How much?!
I - no, we - are planning to redecorate now the house has been de-cluttered and moved around a bit. The first and most urgent room is the lounge.
Being someone that likes soft warmth under their bare-most-of-the-time feet I never did buy into the sanded floorboard/laminated throughout trend that swept the nation over the last decade or so. Thus the carpet, that matches both the seating and the heavy curtains, pretty much dictates the colourways used around it.
The carpet is a deep shade of blue, lifted by a steady, regular pattern of dark yellow flecks. The sofa and armchairs are a similarly deep blue chenille, albeit fleck free. The curtains, navy velvet. It's all quite lush and tactile and somewhat spoiled by the pale orange walls showing their age so I set about looking for new wallpaper.
The first flat I bought - with my then husband - was an internal conversion in an externally listed building and had gorgeous if inconvenient twelve foot high ceilings. Dado rails were all the rage and large expanses of plain colour were my preference so I worked out an artistically correct height ratio, painted contrasting colours above and below it and pasted a toning roll of border between them.
My next dwelling, the first I'd ever had as a lone adult, I brightened and freshened all through for the princely sum of £12. A friend that knew I was finding my feet as a single parent alerted me to a charity shop that had been gifted a load of end-of-line paint so I nipped in and chose a pot to cover the shitty wallpaper in every room. Oh how I loved my little pick 'n' mix house. A super bright yellow entrance hall led left to a terracotta lounge, a lilac mistress bedroom (complete with home sewn curtains to match) straight ahead and the two children's rooms, one bubblegum pink and one sky blue, to the right.
When I told my landlord I needed to move out of the east end of London and he offered me this place he insisted he had to be there when I saw the decor. Having seen it, I understood why he wanted to view the spectacle when my jaw dropped. It really was very, very bad, the kind of 60s/70s bad stuff now seen on trendy feature walls in Shoreditch, except this was a darker brown.
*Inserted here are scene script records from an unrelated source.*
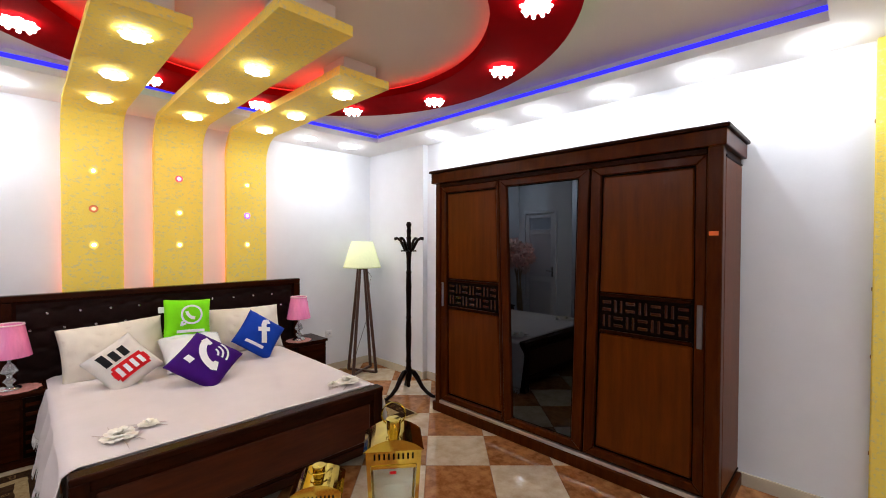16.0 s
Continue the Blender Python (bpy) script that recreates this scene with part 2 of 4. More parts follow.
box(XL, XD, DOOR_Y0, DOOR_Y1, DOOR_TOP, SOFFIT, 0, bm=nib)
structure("wall_door_pier", nib, M_WALL, "white plaster pier holding the narrow door", "wall")
structure("wall_corner_pier", box(2.64, XR, 5.17, YB, 0, SOFFIT, 0), M_WALL, "white plaster corner pier beside the coat stand", "wall")
structure("ceiling", box(XL - T, XR + T, YF - T, YB + T, CEIL, CEIL + 0.1, 0), M_CEIL, "off-white painted plaster ceiling", "ceiling")
# dropped border round the walls, with a lip and a light line above it
soff = box(XL, CX0, CY0 - 0.5, YB, SOFFIT, SOFFIT + 0.052, 0)
box(CX1, XR, CY0 - 0.5, YB, SOFFIT, SOFFIT + 0.052, 0, bm=soff)
box(CX0, CX1, CY1, YB, SOFFIT, SOFFIT + 0.052, 0, bm=soff)
box(CX0, CX1, CY0 - 0.5, CY0, SOFFIT, SOFFIT + 0.052, 0, bm=soff)
box(XL, XR, YF, CY0 - 0.5, SOFFIT, SOFFIT + 0.052, 0, bm=soff)
structure("ceiling_border", soff, M_BORDER, "dropped white plaster ceiling border with cove edge", "ceiling")
led = box(CX0 - 0.02, CX0 - 0.008, CY0, CY1, SOFFIT + 0.052, SOFFIT + 0.086, 0)
box(CX1 + 0.008, CX1 + 0.02, CY0, CY1, SOFFIT + 0.052, SOFFIT + 0.086, 0, bm=led)
box(CX0, CX1, CY1 + 0.008, CY1 + 0.02, SOFFIT + 0.052, SOFFIT + 0.086, 0, bm=led)
structure("cove_light_strip", led, M_BLUE_LED, "glowing blue light strip along the ceiling cove", "light strip")
up = box(CX0 - 0.06, CX0 - 0.02, CY0 - 0.02, CY1 + 0.02, SOFFIT + 0.052, CEIL, 0)
box(CX1 + 0.02, CX1 + 0.06, CY0 - 0.02, CY1 + 0.02, SOFFIT + 0.052, CEIL, 0, bm=up)
box(CX0 - 0.06, CX1 + 0.06, CY1 + 0.02, CY1 + 0.06, SOFFIT + 0.052, CEIL, 0, bm=up)
box(CX0 - 0.06, CX1 + 0.06, CY0 - 0.06, CY0 - 0.02, SOFFIT + 0.052, CEIL, 0, bm=up)
structure("ceiling_cove", up, M_CEIL, "white plaster upstand above the cove lights", "ceiling")

# red ring under the ceiling
RX, RY, RO, RI, RZ = 0.42, 3.85, 1.53, 1.09, 2.693
SEG = 96
ring = lathe([(RI, RZ), (RO - 0.004, RZ), (RO, RZ + 0.004), (RO, RZ + 0.05), (RI, RZ + 0.05), (RI, RZ)], SEG, RX, RY)
structure("ceiling_ring", ring, M_RED, "large red painted plaster ring hung below the ceiling", "ceiling ring")
structure("ring_spacer", lathe([(RI + 0.12, RZ + 0.05), (RO - 0.12, RZ + 0.05), (RO - 0.12, CEIL), (RI + 0.12, CEIL), (RI + 0.12, RZ + 0.05)], SEG, RX, RY), M_CEIL, "plaster spacer between ring and ceiling", "ceiling ring")
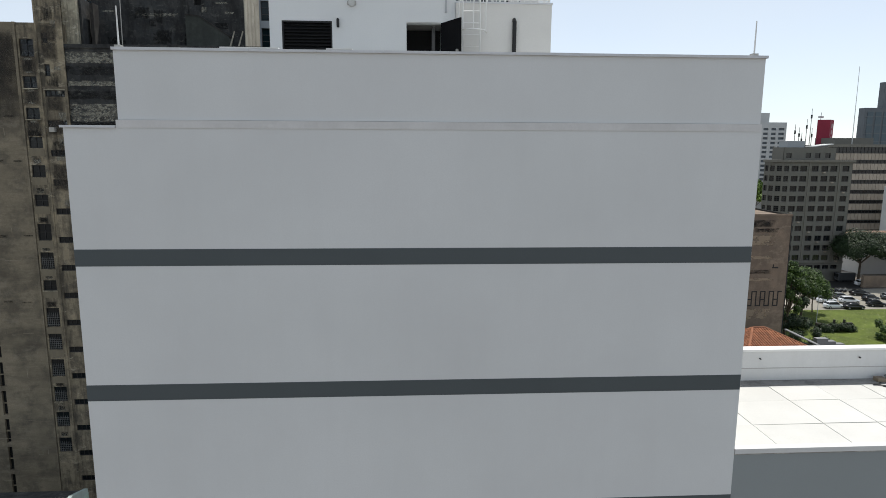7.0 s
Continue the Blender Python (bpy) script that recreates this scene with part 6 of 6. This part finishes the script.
for x, z, rx, rz, q in ((66.5, 36.4, 5.5, 1.1, MOULDSTAIN), (68.5, 35.2, 3.5, 0.6, MOULDSTAIN), (66.0, 30.5, 6.5, 0.5, PEELBROWN), (66.5, 28.0, 6.0, 0.6, MOULDSTAIN), (66.0, 33.5, 6.5, 1.5, PEELBROWN),
                        (67.0, 20.5, 5.5, 1.6, PEELBROWN), (67.0, 26.6, 5.5, 0.5, PEELBROWN)):
    stain(blind, pose(x, 89.985 - 0.001 * rx, z, 90, 0, 0), rx, rz, q)
tile = thing("tiled_house", "house with a hipped orange clay tile roof", "house", (58, 80, 0))
part("wall", box(58.2, 67.2, 74.4, 86, 8, 19.15), STAINED, tile)
EZ, RZ2, EY, RY = 19.2, 20.9, 73.8, 80.0
EL, RL, RR, ER = 57.5, 61.5, 63.5, 67.9
part("roof_underlay", prism([(EL, EY, EZ), (ER, EY, EZ), (RR, RY, RZ2), (RL, RY, RZ2)], (0, 0, -0.15)), BROWNWALL, tile)
part("roof_underlay", prism([(ER, EY, EZ), (ER, 86.2, EZ), (RR, RY, RZ2)], (0, 0, -0.15)), CLAYTILE, tile)
part("roof_underlay", prism([(EL, EY, EZ), (RL, RY, RZ2), (EL, 86.2, EZ)], (0, 0, -0.15)), CLAYTILE, tile)
slope = Vector((0, RY - EY, RZ2 - EZ))
me = bpy.data.meshes.new("roof_tile_row")
bm = bmesh.new()
bmesh.ops.create_cone(bm, cap_ends=False, segments=8, radius1=0.2, radius2=0.17, depth=slope.length / 9 + 0.1, matrix=pose(0, slope.length / 18, 0, 90, 0, 0))
for v in list(bm.verts):
    if v.co.z < -0.02:
        v.co.z = -0.02
bm.to_mesh(me)
bm.free()
base = plane_basis((43.6, EY, EZ + 0.03), (1, 0, 0), slope)
for i in range(63):
    for j in range(9):
        x = 0.2 + i * 0.415
        q = (j + 0.5) / 9
        if not EL + (RL - EL) * q < 43.6 + x < ER - (ER - RR) * q:
            continue
        put("roof_tile", me, CLAYTILE, tile, m=base @ pose(x, j * slope.length / 9, 0.1, -5.0, 0, rng.uniform(-2, 2)))
side = Vector((RL - EL, 0, RZ2 - EZ))
base = plane_basis((EL, 86.2, EZ + 0.03), (0, -1, 0), side)
for i in range(29):
    for j in range(6):
        y, q = 0.2 + i * 0.415, (j + 0.5) / 6
        if 6.2 * q < y < 12.4 - 6.2 * q:
            put("roof_tile", me, CLAYTILE, tile, m=base @ pose(y, j * side.length / 6, 0.1, -5.0, 0, rng.uniform(-2, 2)))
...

And absolutely all over the place.
Wanting to retain some texture, I nevertheless had the whole lot painted over before I moved in, lifting every wall to a brighter tone that went with the carpet and combined to create a natural path through the space. My lovely landlord let me loose with colour charts and paid my favourite firefighter friends to do the work, I simply project-managed. That, however, was five years ago and changes are required.
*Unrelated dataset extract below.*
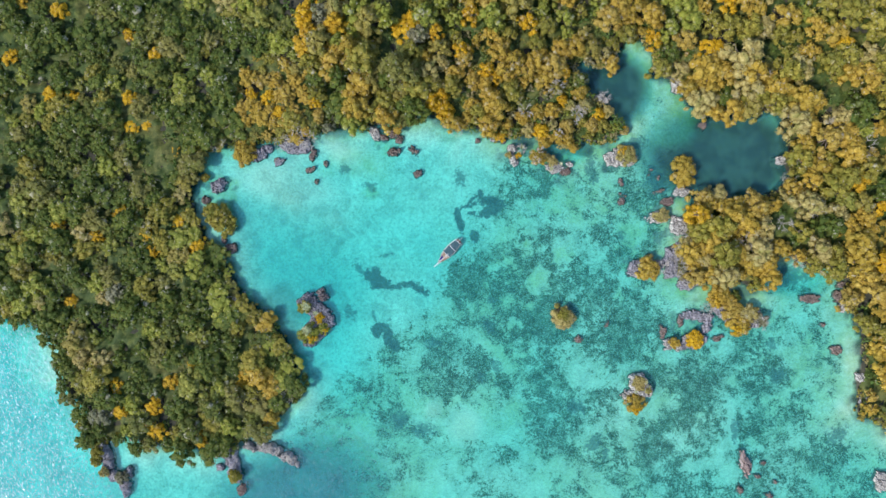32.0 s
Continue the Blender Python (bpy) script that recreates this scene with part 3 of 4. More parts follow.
class Grove:
    """Many crowns gathered into one mesh."""

    def __init__(self):
        self.v, self.f, self.lobe, self.tone, self.at = [], [], [], [], 0

    def add(self, kit, place, size=1.0, turn=0.0, tall=1.0, tone=0.0):
        v, f, lobe = kit
        c, s = math.cos(radians(turn)) * size, math.sin(radians(turn)) * size
        self.v.append(np.column_stack([v[:, 0] * c - v[:, 1] * s + place[0], v[:, 0] * s + v[:, 1] * c + place[1], v[:, 2] * size * tall + place[2]]))
        self.f.append(f + self.at), self.lobe.append(lobe), self.tone.append(np.full(len(v), tone))
        self.at += len(v)

    def thing(self, name, material, label, category):
        if not self.v:
            return
        data = mesh_np(name, np.concatenate(self.v), np.concatenate(self.f), material, attrs={"lobe": np.concatenate(self.lobe), "tone": np.concatenate(self.tone)})
        tagged(new(name, data), label, category, kind="stuff")


def trunk_mesh(seed, crown_h, spread):
    r = random.Random(seed)
    bm = bmesh.new()
    top = Vector((r.uniform(-0.3, 0.3), r.uniform(-0.3, 0.3), crown_h * 0.62))
    tube(bm, [(0, 0, -0.9), (0.05, 0.02, 0.4), top * 0.6, top], [0.24, 0.17, 0.13, 0.08], 7)
    for k in range(6):
        a = k * math.tau / 6 + r.uniform(-0.4, 0.4)
        s = top * r.uniform(0.45, 0.9)
        e = Vector((math.cos(a) * spread * 0.62, math.sin(a) * spread * 0.62, crown_h * r.uniform(0.6, 0.8)))
        m = s.lerp(e, 0.5) + Vector((0, 0, -0.2))
        tube(bm, [s, m, e], [0.085, 0.06, 0.025], 5)
    for k in range(5):
        a = k * math.tau / 5 + r.uniform(-0.3, 0.3)
        tube(bm, [(0, 0, 0.75), (math.cos(a) * 0.45, math.sin(a) * 0.45, 0.35), (math.cos(a) * 0.75, math.sin(a) * 0.75, -0.8)], [0.07, 0.06, 0.045], 5)
    return finish("trunk", bm, BARK)


SHAPES = [(2.5, 4.4, 22), (2.9, 4.9, 27), (2.1, 3.8, 18), (3.3, 5.2, 31)]
LABELS = {
    "ochre": "golden ochre mangrove tree with a lobed leafy crown",
    "olive": "olive green mangrove tree with a rounded crown",
    "green": "dark green broadleaf tree in the shore woodland",
    "grey": "grey-leaved mangrove tree with a dusty pale crown",
    "gold": "bright golden yellow tree standing out of the woodland",
    "tan": "pale tan mangrove tree with thinning leaves",
    "lime": "yellow-green broadleaf tree in the shore woodland",
}
templates = {}
for kind in LABELS:
    for i, (rad, hgt, lob) in enumerate(SHAPES + SHAPES):
        fine = i > 3
        if kind == "gold" and i % 4 > 1:
            continue
        rad, hgt = rad * (0.94 if fine else 1.0), hgt
        kit = crown_arrays(100 + i + 10 * len(templates), rad, hgt, lob, 92 if fine else 52, 0.13 if fine else 0.17, False, 0.74 if fine else 0.76)
        t = root("mangrove_tree")
        tagged(t, LABELS[kind], "tree", "trees along the shore")
        part("trunk", trunk_mesh(50 + i, hgt, rad), t)
        part("crown", crown_mesh("crown", kit, LEAF[kind]), t)
        templates[kind, i] = t


GROVE = (-47.0, 42.0, 13.0, 11.0, 120)      # an orange grove behind the bay


def drift_at(x, y):
    return float(fbm(np.array([x]), np.array([y]), 9, 2, 67)[0])


def mixture(x, y, u):
    """Which kind of tree grows at a place: gold and ochre by the creek, greener to the west, in drifts of one kind."""
    px, py = np.array([x]), np.array([y])
    warm = float(step(px, -75, 40)[0]) * 0.75 + 0.25 * float(step(py, -20, 45)[0])
    warm += (float(fbm(px, py, 22, 3, 61)[0]) - 0.5) * 1.5
    warm += 0.7 * float(step(px, 48, 62)[0]) - 0.42 * float(step(-px, 36, 70)[0])
    if float(blob(x, y, *GROVE)) > 0.25 * (drift_at(x, y) - 0.4):
        return "ochre" if u < 0.62 else "gold" if u > 0.93 else "olive" if u < 0.82 else "green"
    if 55 < x < 92 and -20 < y < 22:
        return "ochre" if u < 0.72 else "tan" if u < 0.86 else "olive"
    if y > 56 and x > -32 and warm > 0.34 and u < 0.24:
        return "lime"
    if u > (0.965 if warm > 0.62 else 0.95 if x < -62 else 0.985):
        return "gold"
    drift = min(1.0, max(0.0, (drift_at(x, y) - 0.5) * 2.3 + 0.5))
    u = 0.45 * drift + 0.55 * u
    if warm > 0.62:
        return "ochre" if u < 0.50 else "olive" if u < 0.68 else "tan" if u < 0.82 else "lime" if u < 0.87 else "green"
    if warm > 0.34:
        return "olive" if u < 0.46 else "ochre" if u < 0.53 else "grey" if u < 0.58 else "green" if u < 0.86 else "tan"
    if -66 < x < -36 and y < 5:
        return "green" if u < 0.52 else "lime" if u < 0.62 else "olive" if u < 0.78 else "ochre" if u < 0.90 else "grey" if u < 0.95 else "tan"
    if x < -66:
        return "green" if u < 0.62 else "lime" if u < 0.72 else "olive" if u < 0.88 else "tan" if u < 0.94 else "grey"
    return "green" if u < 0.44 else "lime" if u < 0.58 else "olive" if u < 0.80 else "tan" if u < 0.86 else "grey" if u < 0.89 else "ochre"


def vigour(x, y):
    """How large the crowns grow at a place."""
    if float(blob(x, y, *GROVE)) > -0.1:
        return 0.66
    return min(1.12, 0.72 + 0.62 * float(fbm(np.array([x]), np.array([y]), 16, 2, 71)[0]) + (0.10 if x > 45 else 0.0))


# golden crowns that stand out, by place
GOLDEN = [(-4.4, 40.2), (-37.4, 59.1), (-39.0, 56.0), (-79.7, -41.0), (-79.7, -47.8), (-80.5, 0.6), (-82.0, 4.5), (-107.0, 43.0), (-79.2, 53.2), (-81.9, 35.4),
          (-86.5, 33.9), (-102.5, -13.0), (69.8, 55.1), (65.5, 10.4), (-88.8, -42.5), (-56.2, -34.9), (-1.5, 38.0), (-49.1, 41.9), (-46.0, 38.0),
          (11.7, 75.1), (11.0, 78.7), (9.7, 71.2), (-38.7, 66.0), (-39.0, 62.5), (-3.8, 58.6), (12.0, 46.7), (9.6, 48.4),
          (-11.8, 61.2), (-6.2, 82.4), (-7.0, 78.7), (5.4, 63.4)]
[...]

So, having been spoilt by both charity and charmers, I find myself utterly slack-gobbed when I look online for wallpaper to spruce the place up and can't find anything even half nice for less than £10 a roll. And even that's a cast-off listed on bloody eBay!
What the fuck? Pass the dulux one-coat, will ya?
3 comments:
Oh YEAH! Step AWAY from the wallpaper! Paint all the way!
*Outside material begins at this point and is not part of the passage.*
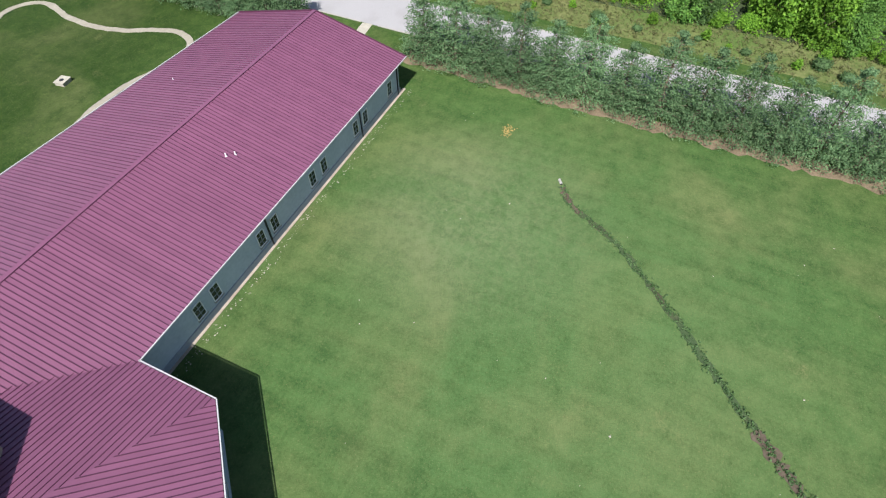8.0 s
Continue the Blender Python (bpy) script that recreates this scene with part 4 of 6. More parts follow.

I miss my house I had with ex. We painted every wall in the house magnolia, then chose one wall in every room a different colour. Very effective! (I want my red wall back! *sob*)
wallpaper is making a BIG comeback. have you seen Florence Broadhurst papers? they're amazing.
I'll always stick with paint though, as my childhood was irrevocably scarred by wallpaper. imagine if you can a five walled 1960s lounge room. four walls with embossed yellow daisies papered on them, the fifth wall, which featured a pale blue and white cloud shaped fireplace sprinkled with micadust had black wallpaper with a pattern of penny farthing bicycles all over it.
quick - pass me the valium, I'm having a flashback.
Anaglypta and Vinyl Silk. As child friendly as possible.